12. The system of claim 9, further comprising a mixer circuit configured to combine the virtualized audio signal with one or more other signals to be concurrently reproduced using the same loudspeakers.

13. The system of claim 9, wherein the audio signal processor circuit includes a head-related transfer function derivation circuit configured to derive the first virtual height filter based on ipsilateral and contralateral head-related transfer function information corresponding to the listener.

14. A method for providing virtualized audio information in a three-dimensional soundfield using loudspeakers arranged in a first plane, wherein the virtualized audio information is perceived by a listener as including audible information in other than the first plane, the method comprising:

receiving, using a first processor circuit, at least one height audio signal, the at least one height audio signal configured for use in audio reproduction using a loudspeaker that is offset from the first plane;

receiving, using the first processor circuit, localization information corresponding to the at least one height audio signal, the localization information including an azimuth parameter;

selecting, using the first processor circuit, a first virtual height filter using information about the azimuth parameter; and

generating a virtualized audio signal, including using the first processor circuit to apply the first virtual height filter to the at least one height audio signal, wherein the virtualized audio signal is configured for use in audio reproduction using one or more loudspeakers in the first plane, and wherein when the virtualized audio signal is reproduced using the one or more loudspeakers it is perceived by a listener as including audible information in other than the first plane.
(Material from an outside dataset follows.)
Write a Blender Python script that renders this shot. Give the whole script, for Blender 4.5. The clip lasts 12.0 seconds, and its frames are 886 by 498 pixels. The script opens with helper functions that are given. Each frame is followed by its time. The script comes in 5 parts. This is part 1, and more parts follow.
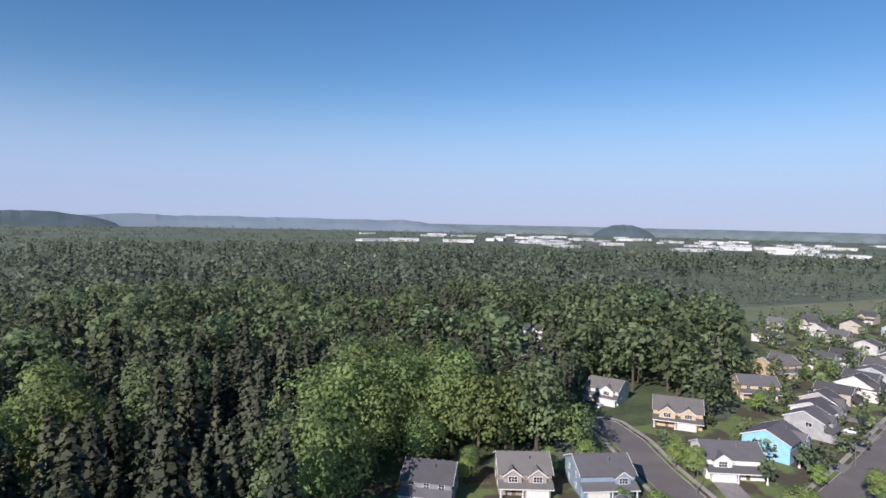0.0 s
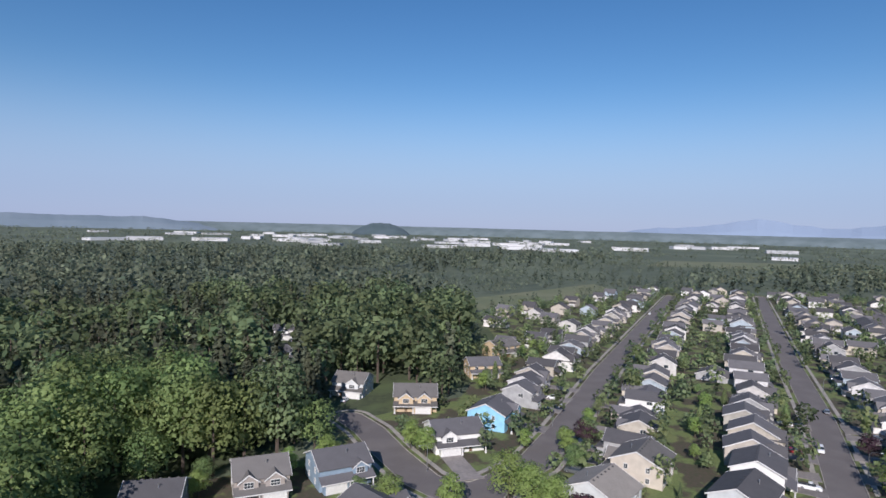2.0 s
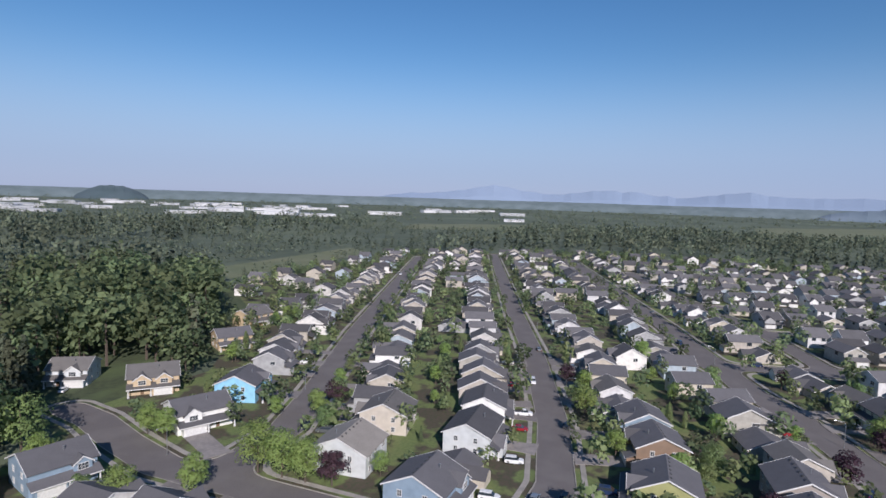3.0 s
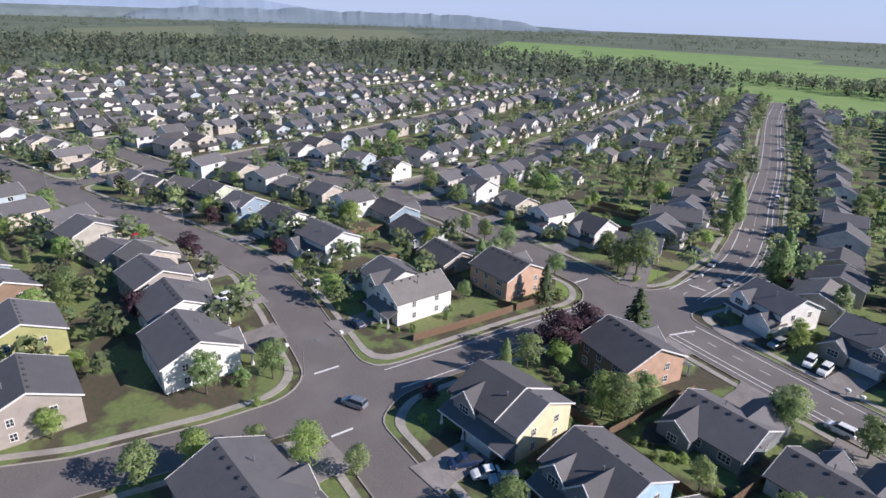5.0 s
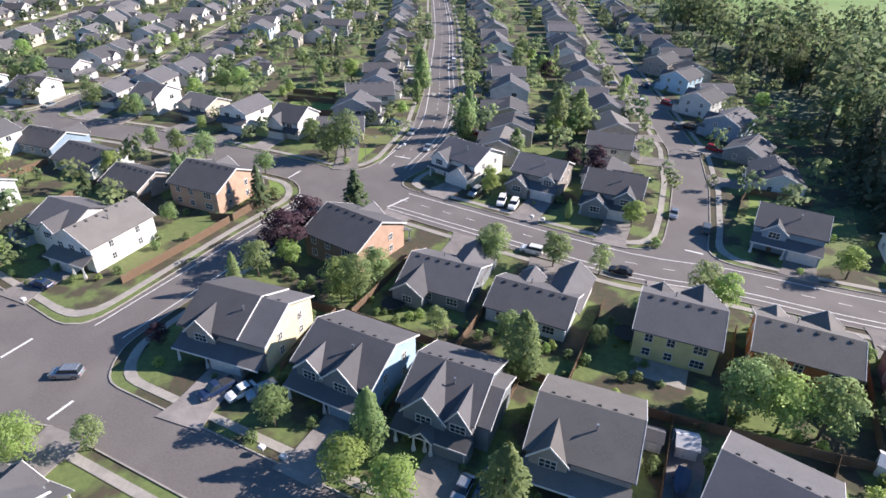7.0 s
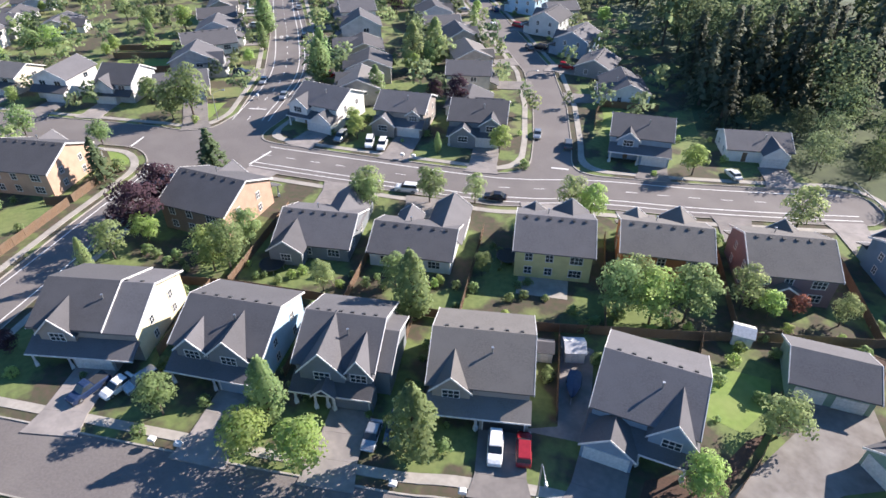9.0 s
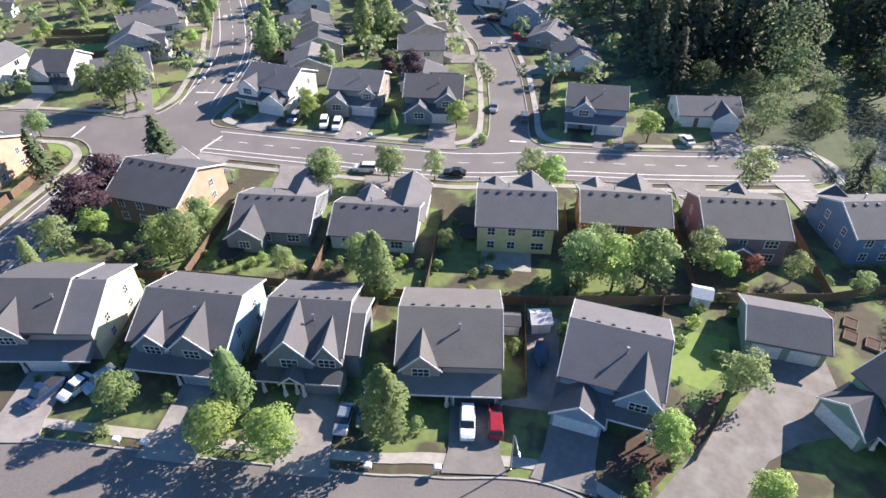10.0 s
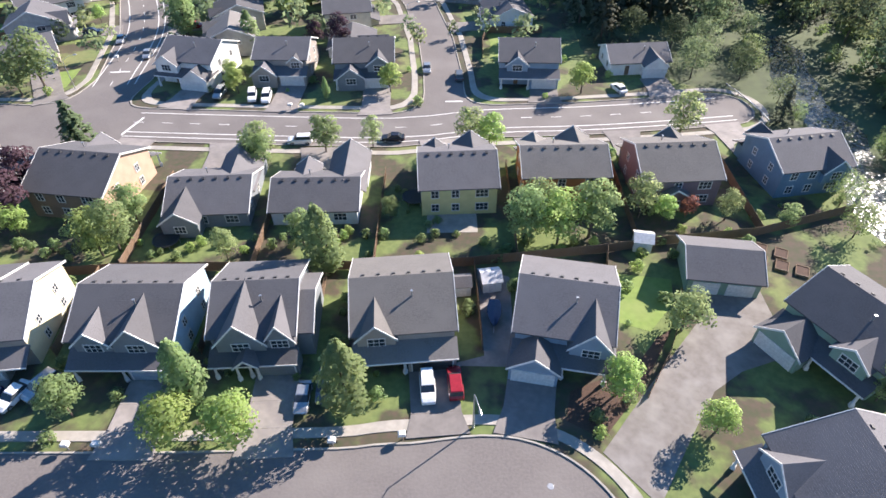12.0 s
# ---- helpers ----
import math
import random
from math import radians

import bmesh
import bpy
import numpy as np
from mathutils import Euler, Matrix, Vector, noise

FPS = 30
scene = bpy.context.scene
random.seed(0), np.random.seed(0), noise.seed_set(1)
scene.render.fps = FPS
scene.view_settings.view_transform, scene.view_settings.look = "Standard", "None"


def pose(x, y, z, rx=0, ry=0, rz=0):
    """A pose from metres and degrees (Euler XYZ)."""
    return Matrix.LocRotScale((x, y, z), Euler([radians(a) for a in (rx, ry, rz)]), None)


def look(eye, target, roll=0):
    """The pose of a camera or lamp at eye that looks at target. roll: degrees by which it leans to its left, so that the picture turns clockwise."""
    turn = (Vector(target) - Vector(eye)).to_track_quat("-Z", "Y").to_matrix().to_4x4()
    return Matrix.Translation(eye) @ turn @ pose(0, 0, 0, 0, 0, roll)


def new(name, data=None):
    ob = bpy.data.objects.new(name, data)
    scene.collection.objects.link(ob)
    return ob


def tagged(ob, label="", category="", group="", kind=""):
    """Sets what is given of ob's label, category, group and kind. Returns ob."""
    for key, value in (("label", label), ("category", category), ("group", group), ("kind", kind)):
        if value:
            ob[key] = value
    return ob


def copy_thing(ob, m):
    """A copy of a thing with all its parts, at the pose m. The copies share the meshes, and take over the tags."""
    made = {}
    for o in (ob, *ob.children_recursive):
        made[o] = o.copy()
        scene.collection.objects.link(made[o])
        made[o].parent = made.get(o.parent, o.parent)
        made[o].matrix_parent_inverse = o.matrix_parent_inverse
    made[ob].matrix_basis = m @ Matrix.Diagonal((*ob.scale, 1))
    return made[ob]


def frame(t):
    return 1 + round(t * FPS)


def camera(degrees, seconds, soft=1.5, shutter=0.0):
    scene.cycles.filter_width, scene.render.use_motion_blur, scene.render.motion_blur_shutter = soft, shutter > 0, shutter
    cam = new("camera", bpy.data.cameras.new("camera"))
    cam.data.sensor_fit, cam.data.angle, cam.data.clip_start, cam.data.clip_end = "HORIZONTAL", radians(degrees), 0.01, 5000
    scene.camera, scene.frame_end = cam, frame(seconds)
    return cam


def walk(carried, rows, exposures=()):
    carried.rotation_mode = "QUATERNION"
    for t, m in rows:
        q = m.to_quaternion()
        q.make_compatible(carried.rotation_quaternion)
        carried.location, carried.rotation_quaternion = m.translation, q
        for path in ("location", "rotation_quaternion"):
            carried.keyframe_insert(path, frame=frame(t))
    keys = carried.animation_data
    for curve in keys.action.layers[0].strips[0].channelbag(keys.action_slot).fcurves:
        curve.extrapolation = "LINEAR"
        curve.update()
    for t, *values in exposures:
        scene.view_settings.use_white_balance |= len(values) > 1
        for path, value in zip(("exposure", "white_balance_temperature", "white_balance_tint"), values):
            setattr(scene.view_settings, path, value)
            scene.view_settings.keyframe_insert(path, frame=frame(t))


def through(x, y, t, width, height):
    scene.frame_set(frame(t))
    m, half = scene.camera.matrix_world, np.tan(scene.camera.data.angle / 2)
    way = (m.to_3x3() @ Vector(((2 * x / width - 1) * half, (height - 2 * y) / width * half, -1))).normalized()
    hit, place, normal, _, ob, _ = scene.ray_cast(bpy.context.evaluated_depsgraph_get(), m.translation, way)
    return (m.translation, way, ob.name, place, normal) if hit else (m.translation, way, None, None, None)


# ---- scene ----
cam = camera(73.9, 12.0, 1.6)
PATH = [
    (0, (9.22, -15.22, 63.25), (-7.77, -62.20, 61.05), 1.26),
    (0.5, (8.18, -14.42, 63.25), (-12.62, -59.84, 61.08), 1.34),
    (1, (7.04, -13.58, 63.21), (-17.65, -57.01, 61.11), 1.50),
    (1.5, (5.82, -12.69, 63.30), (-23.31, -53.28, 61.29), 1.41),
    (2, (4.63, -11.55, 63.42), (-29.33, -48.20, 61.52), 1.51),
    (2.5, (3.73, -10.13, 63.54), (-35.91, -40.52, 61.35), 1.59),
    (3, (3.12, -8.95, 63.63), (-42.42, -29.14, 59.30), 1.78),
    (3.5, (2.18, -8.06, 63.46), (-46.81, -14.61, 55.89), 2.01),
    (3.7, (1.72, -7.73, 63.32), (-47.45, -8.69, 54.32), 2.05),
    (5.3, (-0.49, -4.85, 62.24), (-34.26, 26.19, 42.35), 2.06),
    (5.5, (-0.51, -4.54, 62.19), (-31.80, 28.38, 41.27), 1.96),
    (6, (-0.43, -3.79, 62.06), (-26.10, 32.39, 38.97), 1.74),
    (6.5, (-0.28, -3.17, 61.79), (-21.32, 34.86, 37.07), 1.40),
    (7, (-0.27, -2.56, 61.48), (-18.29, 36.30, 35.68), 1.15),
    (9, (-0.11, -1.04, 60.57), (-7.88, 38.39, 30.82), 0.14),
    (9.5, (-0.15, -0.75, 60.52), (-6.22, 38.37, 29.98), 0.03),
    (10, (-0.18, -0.57, 60.43), (-4.65, 38.17, 29.14), -0.09),
    (10.5, (-0.22, -0.33, 60.28), (-3.32, 37.99, 28.31), -0.25),
    (11, (-0.24, -0.18, 60.25), (-2.16, 37.69, 27.67), -0.34),
    (11.5, (-0.13, -0.06, 60.16), (-1.05, 37.39, 27.04), -0.59),
    (12, (0.00, 0.00, 60.13), (0.00, 37.02, 26.53), -0.91),
]
EXPOSURE = [
    (0.0, 0.37, 6200, 19), (1.5, 0.22, 6120, 17), (2.5, 0.08, 6050, 18), (3.5, 0.06, 6080, 18), (5.5, 0.74, 6300, 19), (7.0, 1.02, 6400, 18), (9.0, 1.32, 6480, 17), (12.0, 1.55, 6580, 17),
]
walk(cam, [(t, look(eye, target, roll)) for t, eye, target, roll in PATH], EXPOSURE)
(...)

15. The method of claim 14, wherein the generating the virtualized audio signal includes generating the signal such that when the virtualized audio signal is reproduced using the one or more loudspeakers, the virtualized audio signal is perceived by the listener as including audible information that extends vertically upward or downward from a horizontal plane of the loudspeakers to a second plane.

16. The method of claim 14, wherein the generating the virtualized audio signal includes generating the signal such that when the virtualized audio signal is reproduced using the one or more loudspeakers, the virtualized audio signal is perceived by the listener as originating from an elevated or lowered source relative to a horizontal plane of the loudspeakers.

17. The method of claim 14, wherein the generating the virtualized audio signal includes applying horizontal-plane virtualization to the at least one height audio signal prior to applying the first virtual height filter.

18. The method of claim 14, further comprising, using an audio signal mixer circuit, combining the virtualized audio signal with one or more other signals to be concurrently reproduced using the one or more loudspeakers in the first plane.

19. The method of claim 14, wherein the receiving the at least one height audio signal includes receiving information about first and second height audio channels intended fur reproduction using different loudspeakers that are elevated relative to the first plane, wherein the first plane is a horizontal plane of the listener;

wherein the receiving the localization information includes receiving respective azimuth parameters for the first and second height audio channels;

wherein the selecting includes selecting different respective first and second virtual height filters using information about the respective azimuth parameters; and

wherein the generating includes using the first processor circuit to apply the first and second virtual height filters to the first and second height audio channels, respectively, to provide respective first and second virtualized audio signals, wherein when the first and second virtualized audio signals are reproduced using loudspeakers in the horizontal plane, the reproduced signals are perceived by the listener as including audible information in other than the horizontal plane.

20. The method of claim 19, wherein the generating includes decorrelating the first and second height audio signals before applying the first and second virtual height filters.